China’s all-or-nothing stand on talks leaves US climate envoy cornered
Tackling the climate crisis is a “core national security priority” for US President Joe Biden. But saving a dangerously warming world may not always be compatible with his other highest priorities, such as confronting China. Look no further than his climate envoy John Kerry’s China visit last week.
On the surface, Kerry was accorded the rare honour of a series of virtual meetings with Chinese leaders, including Foreign Minister Wang Yi and Vice-Premier Han Zheng, aside from talks with climate counterpart Xie Zhenhua. But the former US secretary of state in fact hit a stone wall when the Chinese hosts basically rolled their eyes at his suggestion that both sides rise above politics and treat climate cooperation as a “stand-alone issue”.
Foreign Minister Wang firmly rejected that proposal, telling Kerry that climate cooperation could not be divorced from overall bilateral ties and the US first must “cease containing and suppressing China all over the world”.
“The US side wants the climate change cooperation to be an ‘oasis’ of China-US relations. However, if the oasis is all surrounded by deserts, then sooner or later, the ‘oasis’ will be desertified,” Wang said.
That leaves Kerry in an almost impossible position.
To help Biden avert a global climate catastrophe, America’s first-ever climate envoy needs to get China, which leads the world with nearly 30 per cent of global emissions, fully on board.
“On climate, cooperation is the only way to break free from the world’s current mutual suicide pact,” he said in July.
As the top diplomat under former president Barack Obama, Kerry helped to broker the historic 2015 Paris climate agreement. As such, Kerry has intimate knowledge of how Beijing plays its climate card to extract concessions on other issues and navigate bilateral ties in stormy waters.
For China, politics is often at the heart of the top-down campaigns on cutting pollution and negotiating climate deals, as economic development and political stability remain the overriding top priority for the leadership. That helps explain Beijing’s insistence on seeing Washington’s climate diplomacy as part of a grand bargain between the rival powers.

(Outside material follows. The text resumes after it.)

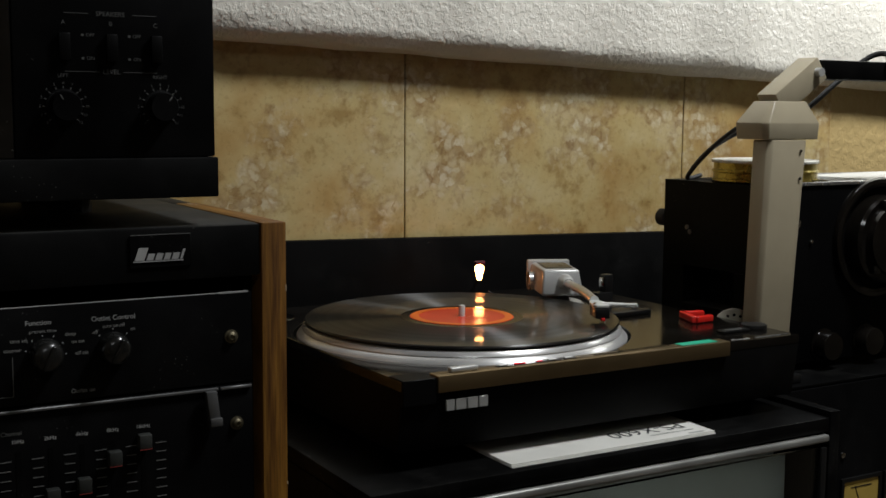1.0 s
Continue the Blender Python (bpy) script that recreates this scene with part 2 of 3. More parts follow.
def box(x0, x1, y0, y1, z0, z1, bevel=0.0, seg=2, into=None):
    bm = bmesh.new()
    bmesh.ops.create_cube(bm, size=1)
    bmesh.ops.transform(bm, verts=bm.verts, matrix=Matrix.LocRotScale(((x0 + x1) / 2, (y0 + y1) / 2, (z0 + z1) / 2), None, (x1 - x0, y1 - y0, z1 - z0)))
    if bevel:
        bmesh.ops.bevel(bm, geom=bm.edges[:], offset=bevel, segments=seg, profile=0.5, affect="EDGES")
    return join(into, bm)


def join(a, b):
    if a is None:
        return b
    me = bpy.data.meshes.new("join")
    b.to_mesh(me)
    b.free()
    a.from_mesh(me)
    bpy.data.meshes.remove(me)
    return a


def lathe(profile, centre, n=48, axis="z", into=None):
    """A turned body: (radius, height) pairs along an axis through centre."""
    bm = bmesh.new()
    rings = []
    for r, h in profile:
        if r < 1e-6:
            rings.append([bm.verts.new((0, 0, h))])
        else:
            rings.append([bm.verts.new((r * math.cos(2 * math.pi * k / n), r * math.sin(2 * math.pi * k / n), h)) for k in range(n)])
    for a, b in zip(rings, rings[1:]):
        for k in range(n):
            q = [a[k % len(a)], a[(k + 1) % len(a)], b[(k + 1) % len(b)], b[k % len(b)]]
            q = [v for i, v in enumerate(q) if v not in q[:i]]
            if len(q) > 2:
                bm.faces.new(q)
    for ring in (rings[0], rings[-1]):
        if len(ring) > 2 and profile[0] != profile[-1]:
            bm.faces.new(ring)
    turn = {"z": pose(0, 0, 0), "y": pose(0, 0, 0, 90), "x": pose(0, 0, 0, 0, 90)}[axis] if isinstance(axis, str) else axis
    bmesh.ops.transform(bm, verts=bm.verts, matrix=Matrix.Translation(centre) @ turn)
    return join(into, bm)


def prism(outline, z0, z1, bevel=0.0, top=1.0, into=None):
    """An upright body over an outline of (x, y); top scales the upper outline about its middle."""
    bm = bmesh.new()
    mx, my = sum(p[0] for p in outline) / len(outline), sum(p[1] for p in outline) / len(outline)
    low = [bm.verts.new((x, y, z0)) for x, y in outline]
    high = [bm.verts.new((mx + (x - mx) * top, my + (y - my) * top, z1)) for x, y in outline]
    bm.faces.new(low[::-1])
    bm.faces.new(high)
    for k in range(len(low)):
        j = (k + 1) % len(low)
        bm.faces.new((low[k], low[j], high[j], high[k]))
    if bevel:
        bmesh.ops.bevel(bm, geom=bm.edges[:], offset=bevel, segments=2, profile=0.5, affect="EDGES")
    return join(into, bm)


def sweep(points, radius, n=12, into=None):
    """A round tube along points; radius is one number or one for each point."""
    bm = bmesh.new()
    pts = [Vector(p) for p in points]
    radii = radius if isinstance(radius, (list, tuple)) else [radius] * len(pts)
    rings = []
    for k, p in enumerate(pts):
        d = (pts[min(k + 1, len(pts) - 1)] - pts[max(k - 1, 0)]).normalized()
        q = d.to_track_quat("Z", "Y")
        rings.append([bm.verts.new(p + q @ Vector((radii[k] * math.cos(2 * math.pi * i / n), radii[k] * math.sin(2 * math.pi * i / n), 0))) for i in range(n)])
    for a, b in zip(rings, rings[1:]):
        for i in range(n):
            bm.faces.new((a[i], a[(i + 1) % n], b[(i + 1) % n], b[i]))
    bm.faces.new(rings[0])
    bm.faces.new(rings[-1])
    return join(into, bm)


def curve_points(points, steps=10):
    """A smooth line through points (Catmull-Rom)."""
    p = [Vector(points[0])] + [Vector(q) for q in points] + [Vector(points[-1])]
    out = []
    for k in range(1, len(p) - 2):
        for s in range(steps):
            t = s / steps
            out.append(0.5 * (2 * p[k] + (p[k + 1] - p[k - 1]) * t + (2 * p[k - 1] - 5 * p[k] + 4 * p[k + 1] - p[k + 2]) * t * t + (3 * p[k] - p[k - 1] - 3 * p[k + 1] + p[k + 2]) * t ** 3))
    return out + [p[-2]]


def turned(bm, about, m):
    """Turns a body about a point by a pose."""
    bmesh.ops.transform(bm, verts=bm.verts, matrix=Matrix.Translation(about) @ m @ Matrix.Translation(-Vector(about)))
    return bm


def lettering(text, size, at, turn, thick=0.00012, align="CENTER", into=None):
    c = bpy.data.curves.new("letters", "FONT")
    c.body, c.size, c.extrude, c.align_x, c.align_y = text, size, thick, align, "CENTER"
    c.resolution_u = 3
    ob = new("letters", c)
    bpy.context.view_layer.update()
    me = bpy.data.meshes.new_from_object(ob.evaluated_get(bpy.context.evaluated_depsgraph_get()))
    bm = bmesh.new()
    bm.from_mesh(me)
    bpy.data.objects.remove(ob)
    bpy.data.curves.remove(c)
    bpy.data.meshes.remove(me)
    bmesh.ops.transform(bm, verts=bm.verts, matrix=Matrix.Translation(at) @ turn)
    return join(into, bm)


FRONT, FLAT, UPSIDE = pose(0, 0, 0, 90), pose(0, 0, 0), pose(0, 0, 0, 0, 0, 180)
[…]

However, given Biden’s ideologically focused campaign to contain an autocratic China and “prove democracy works”, “serious differences” – on issues ranging from Xinjiang and Hong Kong to Taiwan and the South China Sea – “will never be traded for anything that has to do with climate”, Kerry asserted in January.
However, a remit limited to climate change leaves Kerry with little room to wield his influence on broader bilateral issues that Chinese officials appear keen to bring up.
In a sense, his repeated calls about depoliticising the fight against global warming are also aimed at Biden’s critics at home, where climate change has become a polarising issue among American voters.
Kerry’s China visit, his second in five months, was met with scepticism in the US, with critics questioning Beijing’s sincerity and reliability in terms of honouring climate pledges. A Wall Street Journal editorial last week warned that the Biden administration’s obsession with climate change may have become “a major source of strategic leverage for Beijing”.
Such concerns are not entirely misplaced, given previous US administrations’ mixed record on China and climate diplomacy. It remains unclear how Kerry will deal with the dilemma, or if the Biden administration may consider possible trade-offs one day to break the deadlock and secure Beijing’s cooperation on climate.